London’s such a great city to traverse on foot that it’s easy to forget the fact that it’s also home to one of the world’s most famous rivers: the Thames. England’s longest river may not boast the stunning natural beauty of the Amazon or the mythical status of the Nile, but it’s the life source of the city, and the reason it’s the country’s capital, and to this day a ride on the river is one of the best ways to experience London. Various companies offer cruises of different lengths and prices, but some iconic sights will be taken in by many or all of them.
These include the London Eye, which since its opening as part of the millennium celebrations in the year 2000 has become a prominent feature of the London skyline. While it’s renowned as a great place from which to gaze at the rest of the city, it’s a pretty impressive sight in itself and is one of the highest Ferris wheels in the world. Another of London’s most famous riverside sights is the Tower of London, which was famously used to hold prisoners for almost a millennium (a lesser known fact is that among its last prisoners, in the 1950s, were the notorious East End gangsters Ronnie and Reggie Kray).While the incarceration of high-profile criminals remains its most famous function, the Tower has actually served a great deal of other purposes over the centuries, including as a royal residence for the likes of Richard the Lionheart, Henry III, and even as far back as William the Conqueror.The Tower is brilliantly preserved, as you’d expect from one of London’s most-visited tourist destinations, and is a beautiful sight to gaze upon as you bob along the Thames. Thames river cruises start from a variety of locations, but for taking in London’s most iconic waterfront sights, not to mention its myriad other attractions, a city centre location is by far the best. If you’re on the lookout for luxury boutique hotels in central London, the Montcalm at the Brewery London City is a beautiful property conveniently located near both Barbican and Moorgate tube stations.
No discussion of the sights of the Thames would be complete without mentioning the Houses of Parliament.
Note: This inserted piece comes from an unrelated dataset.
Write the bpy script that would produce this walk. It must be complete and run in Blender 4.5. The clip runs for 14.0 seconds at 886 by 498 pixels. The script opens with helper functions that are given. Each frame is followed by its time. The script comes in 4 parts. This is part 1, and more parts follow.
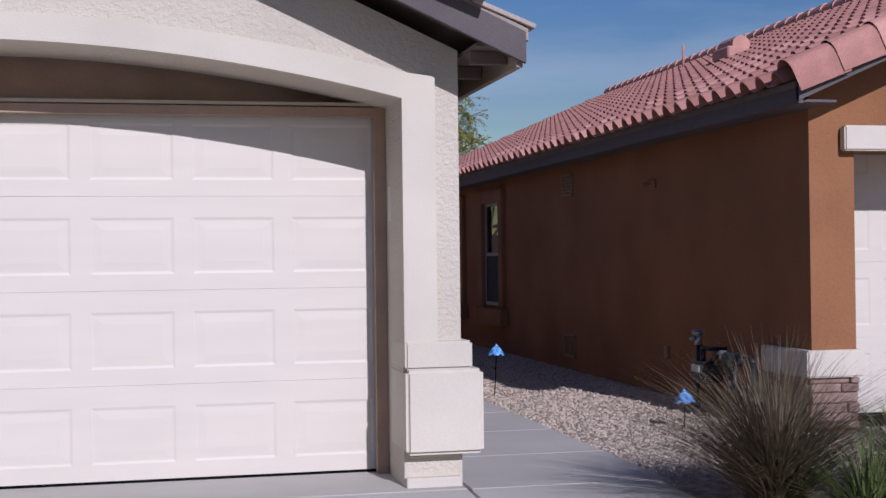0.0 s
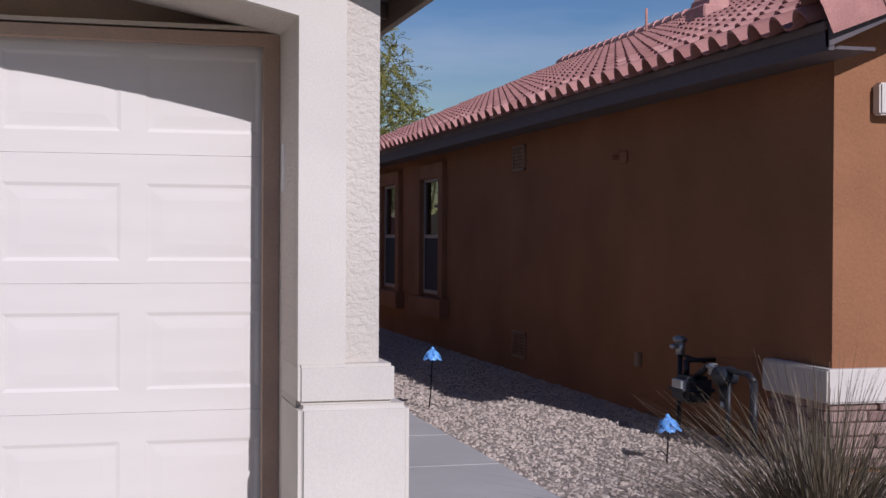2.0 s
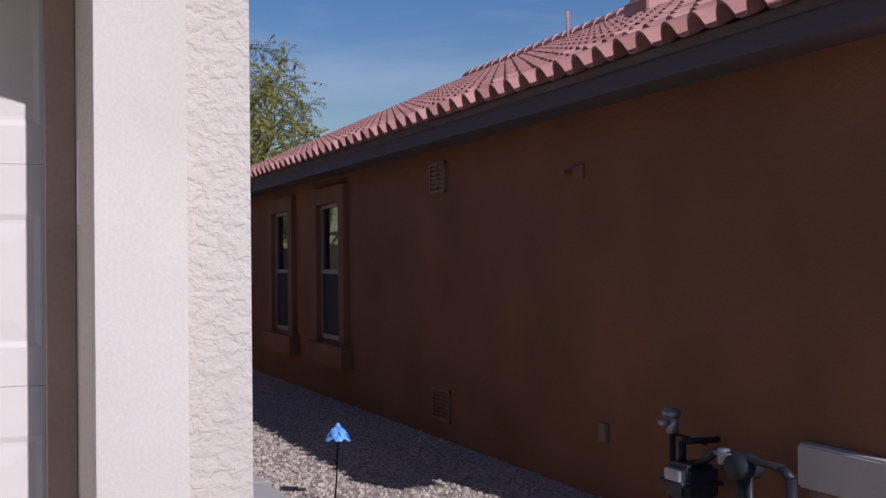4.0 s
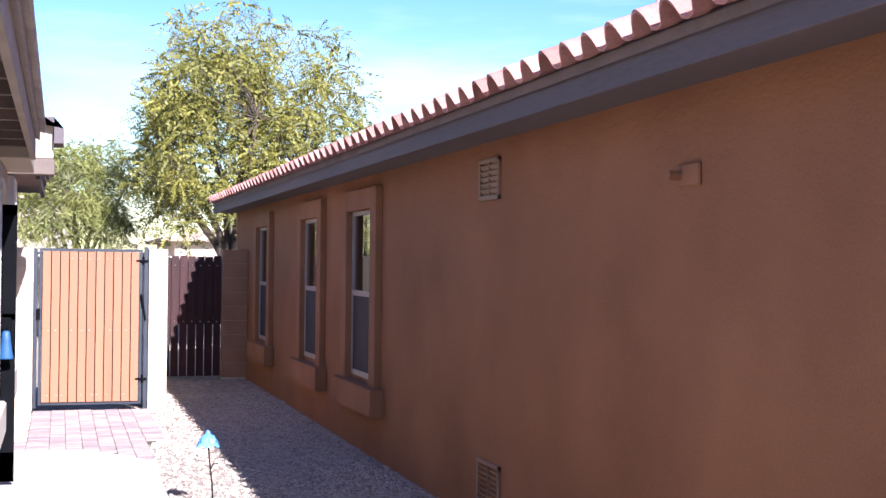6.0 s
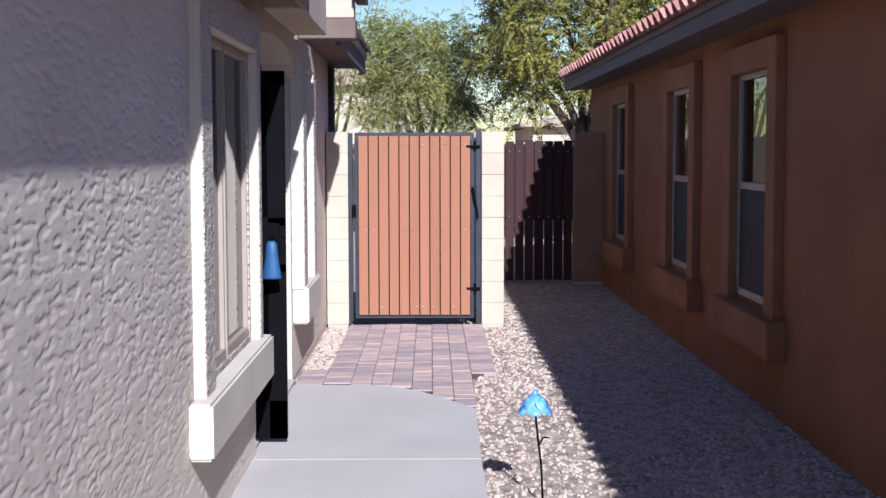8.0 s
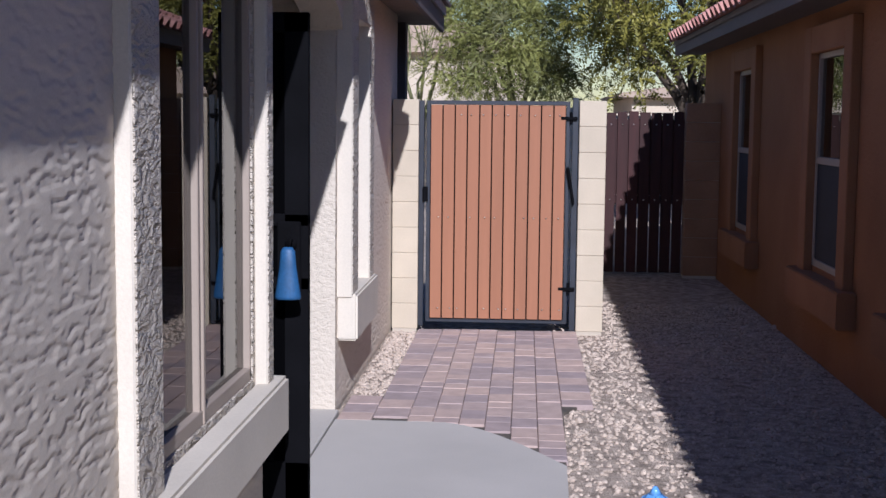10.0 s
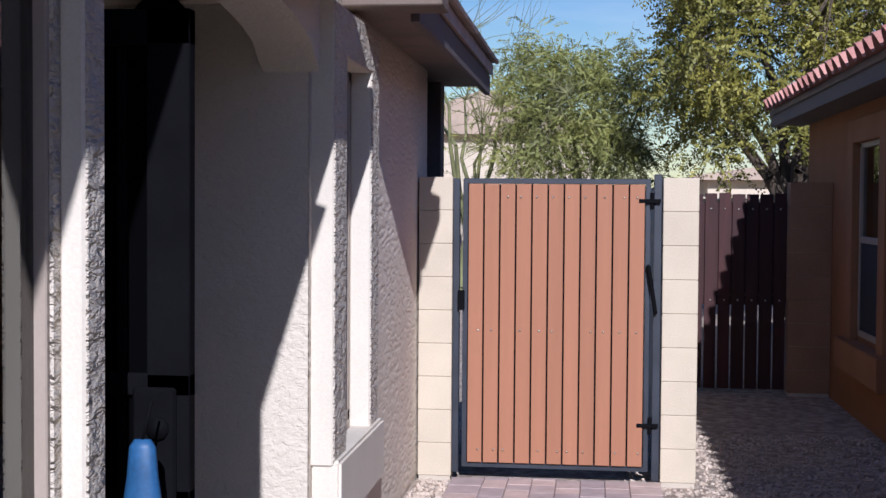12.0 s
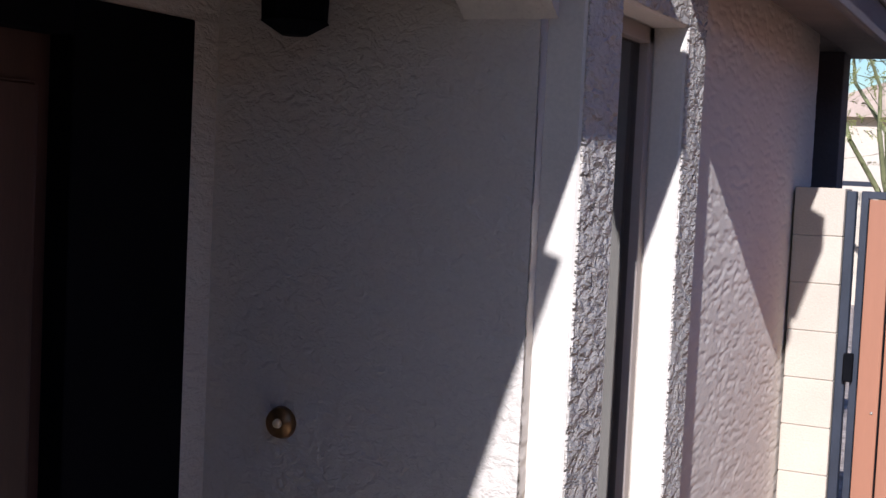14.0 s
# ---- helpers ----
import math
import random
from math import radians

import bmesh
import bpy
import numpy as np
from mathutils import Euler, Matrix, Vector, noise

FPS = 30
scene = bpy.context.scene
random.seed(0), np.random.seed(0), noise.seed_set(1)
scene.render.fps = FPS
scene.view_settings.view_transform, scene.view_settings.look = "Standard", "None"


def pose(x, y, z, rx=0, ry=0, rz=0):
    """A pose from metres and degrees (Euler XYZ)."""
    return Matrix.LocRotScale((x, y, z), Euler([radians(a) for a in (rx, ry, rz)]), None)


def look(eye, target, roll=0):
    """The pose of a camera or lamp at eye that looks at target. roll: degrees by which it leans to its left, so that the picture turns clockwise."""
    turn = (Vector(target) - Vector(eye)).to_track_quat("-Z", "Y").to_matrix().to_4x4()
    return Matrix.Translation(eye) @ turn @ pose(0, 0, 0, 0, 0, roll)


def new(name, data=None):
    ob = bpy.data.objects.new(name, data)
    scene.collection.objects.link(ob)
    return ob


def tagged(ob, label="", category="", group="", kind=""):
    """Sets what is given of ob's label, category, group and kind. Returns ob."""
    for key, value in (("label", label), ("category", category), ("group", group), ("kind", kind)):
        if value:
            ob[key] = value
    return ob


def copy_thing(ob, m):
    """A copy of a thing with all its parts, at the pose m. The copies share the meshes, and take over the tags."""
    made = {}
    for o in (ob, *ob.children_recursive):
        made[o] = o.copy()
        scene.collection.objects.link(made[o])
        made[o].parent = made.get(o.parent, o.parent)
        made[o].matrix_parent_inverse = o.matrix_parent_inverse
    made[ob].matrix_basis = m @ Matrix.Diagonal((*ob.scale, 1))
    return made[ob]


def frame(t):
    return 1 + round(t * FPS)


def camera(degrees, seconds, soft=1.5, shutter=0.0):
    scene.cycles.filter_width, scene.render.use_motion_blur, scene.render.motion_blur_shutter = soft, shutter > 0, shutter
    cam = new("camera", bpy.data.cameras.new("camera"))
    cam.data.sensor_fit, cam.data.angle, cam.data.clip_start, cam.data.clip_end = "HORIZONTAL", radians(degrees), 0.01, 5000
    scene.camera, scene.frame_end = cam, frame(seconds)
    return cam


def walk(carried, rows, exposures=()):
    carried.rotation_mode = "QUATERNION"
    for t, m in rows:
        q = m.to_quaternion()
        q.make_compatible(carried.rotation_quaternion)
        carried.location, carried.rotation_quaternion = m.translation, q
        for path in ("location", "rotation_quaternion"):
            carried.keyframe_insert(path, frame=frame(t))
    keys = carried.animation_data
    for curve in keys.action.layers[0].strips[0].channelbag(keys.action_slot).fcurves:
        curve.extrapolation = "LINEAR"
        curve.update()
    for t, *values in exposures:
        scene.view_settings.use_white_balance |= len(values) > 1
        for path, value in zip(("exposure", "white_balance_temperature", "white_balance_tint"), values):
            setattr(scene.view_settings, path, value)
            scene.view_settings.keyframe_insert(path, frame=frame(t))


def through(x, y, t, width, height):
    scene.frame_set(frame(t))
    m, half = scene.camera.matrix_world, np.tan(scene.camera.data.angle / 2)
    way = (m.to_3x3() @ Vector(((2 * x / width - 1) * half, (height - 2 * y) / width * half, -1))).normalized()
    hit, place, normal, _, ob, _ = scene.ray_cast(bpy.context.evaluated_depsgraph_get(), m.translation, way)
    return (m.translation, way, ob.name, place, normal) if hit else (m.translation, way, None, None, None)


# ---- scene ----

The Palace of Westminster, as the Houses are officially known, encompasses the House of Commons, House of Lords, and Elizabeth Tower – universally known by the name of its bell, Big Ben. The oldest part of the buildings dates back to the 11th century, and this site has been the seat of British democracy for eight hundred years. Originally built as a royal palace, it was the primary residence of the kings of England until it was ravaged by fire in 1512. Rising from the ashes of this and another significant fire in the nineteenth century, as well as surviving the ravages of the Blitz, the Houses of Parliament today are as regally impressive as ever.